Your goal:
The required output is the exact run of lines from the line containing "q.make_compatible(carried.rotation_quaternion)" to the line containing "scene.view_settings.keyframe_insert(path, frame=frame(t))", inclusive, and nothing besides.

+++

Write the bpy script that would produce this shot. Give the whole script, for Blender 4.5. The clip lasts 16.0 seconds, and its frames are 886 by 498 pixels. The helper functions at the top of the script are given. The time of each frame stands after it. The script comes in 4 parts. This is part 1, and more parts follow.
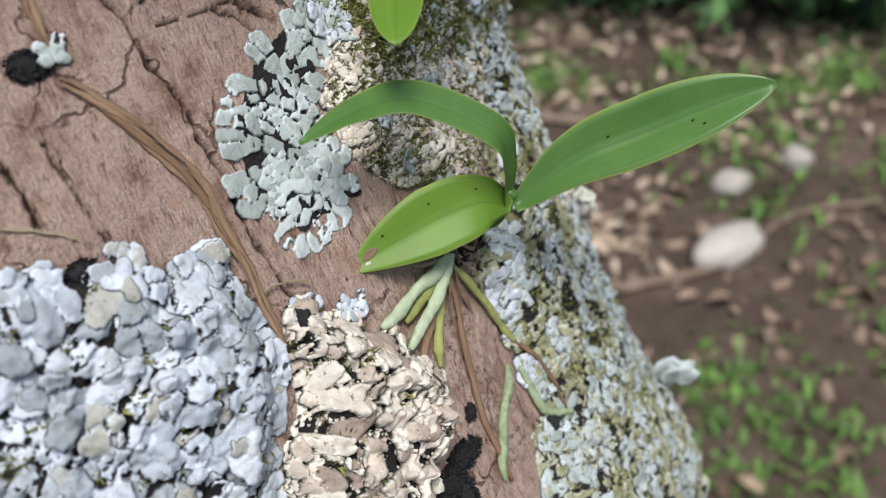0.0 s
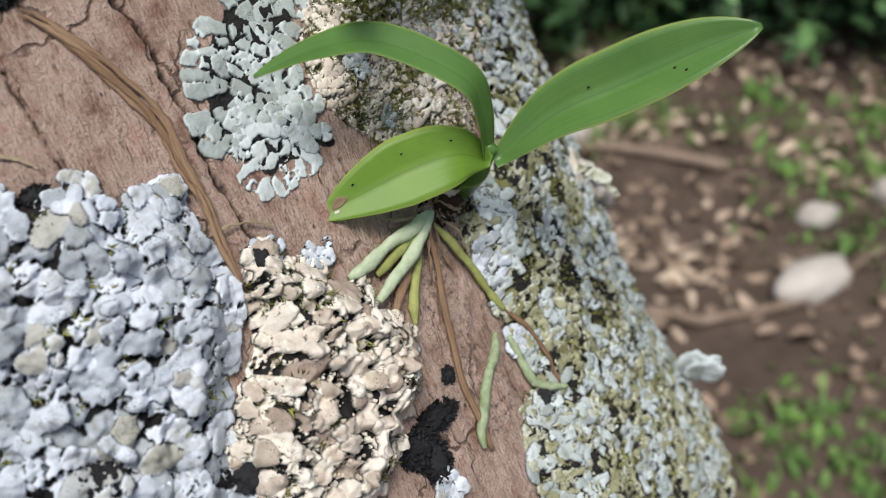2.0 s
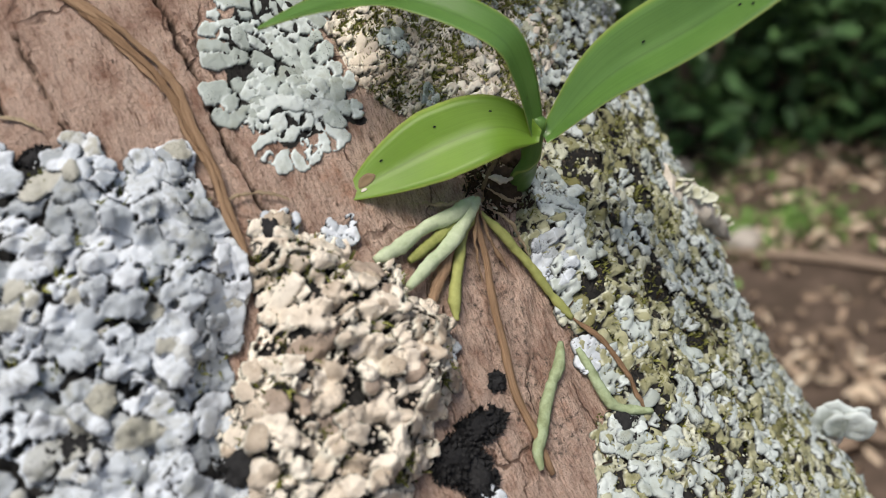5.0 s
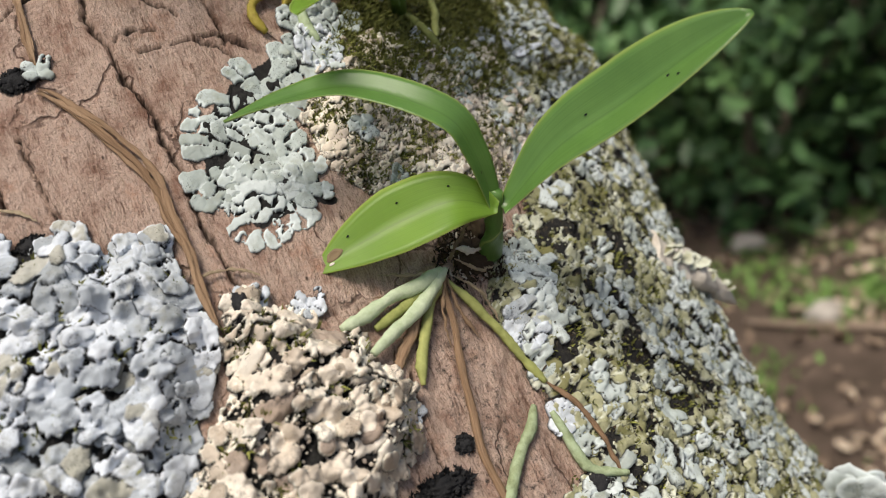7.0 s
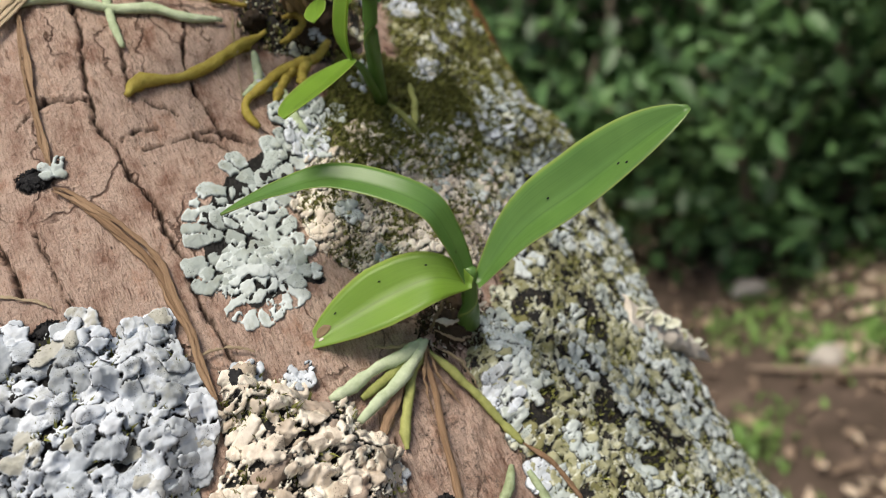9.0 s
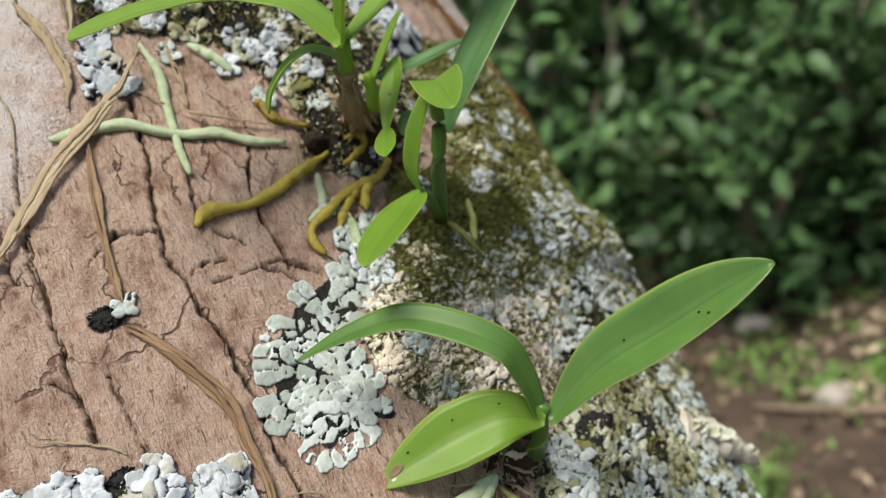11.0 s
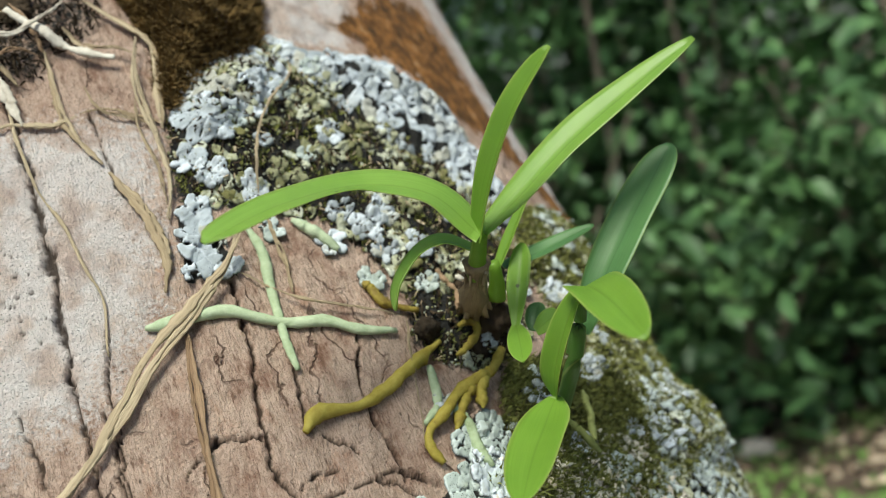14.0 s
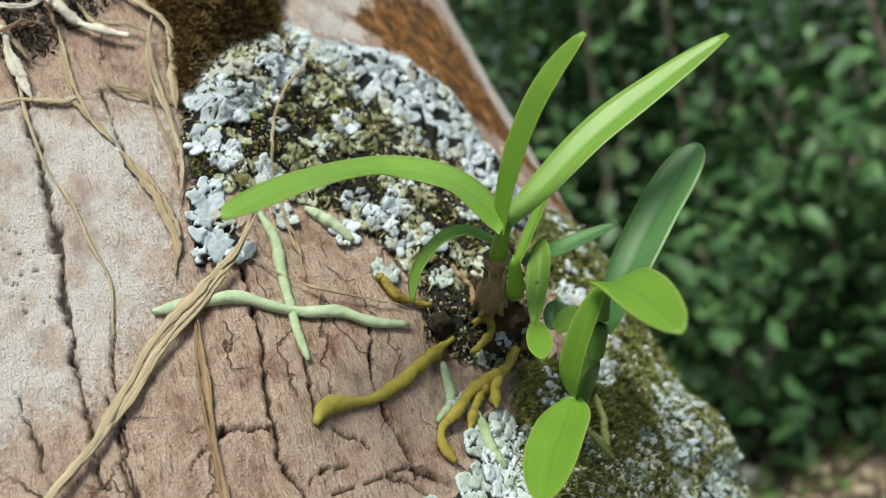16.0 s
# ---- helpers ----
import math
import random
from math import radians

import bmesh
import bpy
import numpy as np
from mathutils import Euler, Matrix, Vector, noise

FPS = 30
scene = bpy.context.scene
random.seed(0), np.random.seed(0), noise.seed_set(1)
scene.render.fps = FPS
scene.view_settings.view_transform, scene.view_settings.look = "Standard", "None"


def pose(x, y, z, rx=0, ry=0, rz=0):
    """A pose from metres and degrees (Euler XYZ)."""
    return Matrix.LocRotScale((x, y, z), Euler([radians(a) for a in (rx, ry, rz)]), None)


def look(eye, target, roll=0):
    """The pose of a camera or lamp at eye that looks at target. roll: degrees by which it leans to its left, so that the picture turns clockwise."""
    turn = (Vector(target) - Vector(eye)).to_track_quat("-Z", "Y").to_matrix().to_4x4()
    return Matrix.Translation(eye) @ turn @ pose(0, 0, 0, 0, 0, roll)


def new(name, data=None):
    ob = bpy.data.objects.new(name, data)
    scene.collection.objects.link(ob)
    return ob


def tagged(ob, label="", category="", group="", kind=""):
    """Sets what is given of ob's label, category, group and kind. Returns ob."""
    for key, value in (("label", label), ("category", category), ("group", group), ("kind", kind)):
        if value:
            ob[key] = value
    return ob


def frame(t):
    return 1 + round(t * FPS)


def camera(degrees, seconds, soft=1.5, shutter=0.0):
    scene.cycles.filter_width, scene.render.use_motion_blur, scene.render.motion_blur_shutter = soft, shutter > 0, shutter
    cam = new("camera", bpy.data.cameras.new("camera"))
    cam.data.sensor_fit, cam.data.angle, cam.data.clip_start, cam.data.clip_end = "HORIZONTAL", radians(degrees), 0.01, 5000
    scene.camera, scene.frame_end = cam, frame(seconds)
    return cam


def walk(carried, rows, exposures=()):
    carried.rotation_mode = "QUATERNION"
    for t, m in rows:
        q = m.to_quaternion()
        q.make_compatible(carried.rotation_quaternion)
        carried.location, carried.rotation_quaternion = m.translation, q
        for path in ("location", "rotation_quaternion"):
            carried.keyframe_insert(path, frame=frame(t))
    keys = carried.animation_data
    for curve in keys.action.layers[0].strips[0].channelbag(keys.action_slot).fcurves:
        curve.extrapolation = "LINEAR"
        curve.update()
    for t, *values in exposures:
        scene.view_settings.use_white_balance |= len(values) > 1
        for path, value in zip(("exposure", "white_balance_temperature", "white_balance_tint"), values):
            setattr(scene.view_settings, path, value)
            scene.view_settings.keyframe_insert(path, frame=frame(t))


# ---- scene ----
cam = camera(54.6, 16.0, 1.0)
PATH = [
    (0, (0.006, 0.005, 1.154), (-0.039, 1.561, -0.101), -0.4),
    (0.5, (0.013, 0.005, 1.148), (-0.07, 1.564, -0.102), -0.8),
    (1, (0.02, 0.003, 1.142), (-0.11, 1.571, -0.092), -1.5),
    (1.5, (0.027, 0.001, 1.138), (-0.154, 1.584, -0.071), -2.4),
    (2, (0.033, -0.002, 1.134), (-0.21, 1.595, -0.046), -3.6),
    (2.5, (0.034, -0.001, 1.128), (-0.276, 1.611, -0.014), -4.8),
    (3, (0.037, 0.003, 1.123), (-0.349, 1.621, 0.013), -5.9),
    (3.5, (0.045, 0.002, 1.118), (-0.412, 1.63, 0.05), -7.1),
    (6, (0.069, 0.007, 1.081), (-0.659, 1.703, 0.31), -12.7),
    (6.5, (0.079, 0.004, 1.086), (-0.693, 1.7, 0.361), -13.6),
    (7, (0.085, 0.002, 1.087), (-0.702, 1.713, 0.415), -14.3),
    (7.5, (0.092, -0.002, 1.087), (-0.697, 1.724, 0.456), -14.9),
    (8, (0.099, -0.005, 1.087), (-0.687, 1.734, 0.489), -15.2),
    (10.5, (0.096, -0.014, 1.123), (-0.682, 1.751, 0.594), -15.6),
    (11, (0.085, -0.006, 1.128), (-0.682, 1.77, 0.623), -15.2),
    (11.5, (0.075, 0.002, 1.134), (-0.673, 1.804, 0.692), -15.1),
    (12, (0.067, 0.008, 1.14), (-0.671, 1.822, 0.735), -14.6),
    (12.5, (0.06, 0.01, 1.145), (-0.667, 1.838, 0.786), -14.3),
    (13, (0.055, 0.011, 1.15), (-0.668, 1.848, 0.83), -13.9),
    (13.5, (0.05, 0.011, 1.154), (-0.665, 1.855, 0.856), -13.5),
    (14, (0.047, 0.009, 1.156), (-0.66, 1.859, 0.875), -13.1),
    (14.5, (0.044, 0.009, 1.155), (-0.658, 1.862, 0.882), -12.7),
    (15, (0.04, 0.009, 1.155), (-0.653, 1.866, 0.884), -12.2),
    (15.5, (0.038, 0.009, 1.154), (-0.647, 1.869, 0.889), -11.6),
    (16, (0.037, 0.011, 1.151), (-0.64, 1.876, 0.901), -10.8),
]
walk(cam, [(t, look(eye, target, roll)) for t, eye, target, roll in PATH], [(0.0, -0.12, 6080, 9), (3.0, -0.13, 6360, 9), (8.0, 0.0, 6850, 9), (10.5, 0.08, 6800, 6), (13.0, 0.15, 6500, -2), (16.0, 0.18, 6450, -6)])
cam.data.dof.use_dof = True
cam.data.dof.focus_distance = 0.203
cam.data.dof.aperture_fstop = 12.0

# ---- daylight under a bright, thinly clouded sky ----
world = bpy.data.worlds.new("sky")
scene.world = world
world.use_nodes = True
SUN_DIR = Vector((0.06, -0.44, 1.0)).normalized()
sky = world.node_tree.nodes.new("ShaderNodeTexSky")
sky.sky_type, sky.sun_disc = "NISHITA", False
sky.sun_elevation = math.asin(SUN_DIR.z)
sky.sun_rotation = math.atan2(SUN_DIR.x, SUN_DIR.y)
sky.dust_density = 3.0
background = world.node_tree.nodes["Background"]
world.node_tree.links.new(sky.outputs[0], background.inputs[0])
background.inputs[1].default_value = 0.097
sun = new("sun", bpy.data.lights.new("sun", "SUN"))
sun.data.energy, sun.data.angle, sun.data.color = 3.85, radians(24), (1.0, 0.94, 0.85)
sun.matrix_world = look((0, 0, 5), Vector((0, 0, 5)) - SUN_DIR)


# ---- materials ----
class Mat:
    """A small wrapper round a node material with one principled shader."""

    def __init__(self, name, rough=0.6, spec=0.4):
        self.m = bpy.data.materials.new(name)
        self.m.use_nodes = True
        self.t = self.m.node_tree
        self.b = self.t.nodes["Principled BSDF"]
        self.b.inputs["Roughness"].default_value = rough
        self.b.inputs["Specular IOR Level"].default_value = spec

    def node(self, kind, **values):
        n = self.t.nodes.new(kind)
        for k, v in values.items():
            n.inputs[k].default_value = v
        return n

    def link(self, a, b):
        self.t.links.new(a, b)
        return a

    def attr(self, name):
        n = self.t.nodes.new("ShaderNodeAttribute")
        n.attribute_name = name
        return n

    def coord(self, kind="Object"):
        return self.t.nodes.new("ShaderNodeTexCoord").outputs[kind]

    def scaled(self, vec, scale):
        n = self.t.nodes.new("ShaderNodeMapping")
        n.inputs["Scale"].default_value = scale
        self.link(vec, n.inputs["Vector"])
        return n.outputs[0]

    def noise(self, scale, detail=4.0, vec=None, rough=0.55):
        n = self.node("ShaderNodeTexNoise", Scale=scale, Detail=detail, Roughness=rough)
        if vec is not None:
            self.link(vec, n.inputs["Vector"])
        return n.outputs["Fac"]

    def voronoi(self, scale, vec=None, feature="F1", out="Distance"):
        n = self.node("ShaderNodeTexVoronoi", Scale=scale)
        n.feature = feature
        if vec is not None:
            self.link(vec, n.inputs["Vector"])
        return n.outputs[out]

    def ramp(self, fac, stops):
        n = self.t.nodes.new("ShaderNodeValToRGB")
        el = n.color_ramp.elements
        while len(el) < len(stops):
            el.new(0.5)
        for e, (p, c) in zip(el, stops):
            e.position = p
            e.color = (*c, 1) if len(c) == 3 else (c[0], c[0], c[0], 1)
        self.link(fac, n.inputs[0])
        return n.outputs[0]

    def mix(self, fac, a, b, mode="MIX"):
        n = self.t.nodes.new("ShaderNodeMix")
        n.data_type, n.blend_type = "RGBA", mode
        for value, socket in ((fac, n.inputs[0]), (a, n.inputs[6]), (b, n.inputs[7])):
            if isinstance(value, (int, float)):
                socket.default_value = value
            elif isinstance(value, tuple):
                socket.default_value = (*value, 1)
            else:
                self.link(value, socket)
        return n.outputs[2]

    def math(self, op, a, b=0.0):
        n = self.t.nodes.new("ShaderNodeMath")
        n.operation = op
        for value, socket in ((a, n.inputs[0]), (b, n.inputs[1])):
            if isinstance(value, (int, float)):
                socket.default_value = value
            else:
                self.link(value, socket)
        return n.outputs[0]

    def rand(self):
        """One number for each piece, whether it is an object or an island of a joined mesh."""
        a = self.t.nodes.new("ShaderNodeObjectInfo").outputs["Random"]
        b = self.t.nodes.new("ShaderNodeNewGeometry").outputs["Random Per Island"]
        return self.math("FRACT", self.math("ADD", a, b))

    def bump(self, height, strength=0.5, dist=0.001):
        n = self.node("ShaderNodeBump", Strength=strength, Distance=dist)
        self.link(height, n.inputs["Height"])
        return self.link(n.outputs[0], self.b.inputs["Normal"])

    def color(self, c):
        if isinstance(c, tuple):
            self.b.inputs["Base Color"].default_value = (*c, 1)
        else:
            self.link(c, self.b.inputs["Base Color"])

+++

Result for this exercise:
        q.make_compatible(carried.rotation_quaternion)
        carried.location, carried.rotation_quaternion = m.translation, q
        for path in ("location", "rotation_quaternion"):
            carried.keyframe_insert(path, frame=frame(t))
    keys = carried.animation_data
    for curve in keys.action.layers[0].strips[0].channelbag(keys.action_slot).fcurves:
        curve.extrapolation = "LINEAR"
        curve.update()
    for t, *values in exposures:
        scene.view_settings.use_white_balance |= len(values) > 1
        for path, value in zip(("exposure", "white_balance_temperature", "white_balance_tint"), values):
            setattr(scene.view_settings, path, value)
            scene.view_settings.keyframe_insert(path, frame=frame(t))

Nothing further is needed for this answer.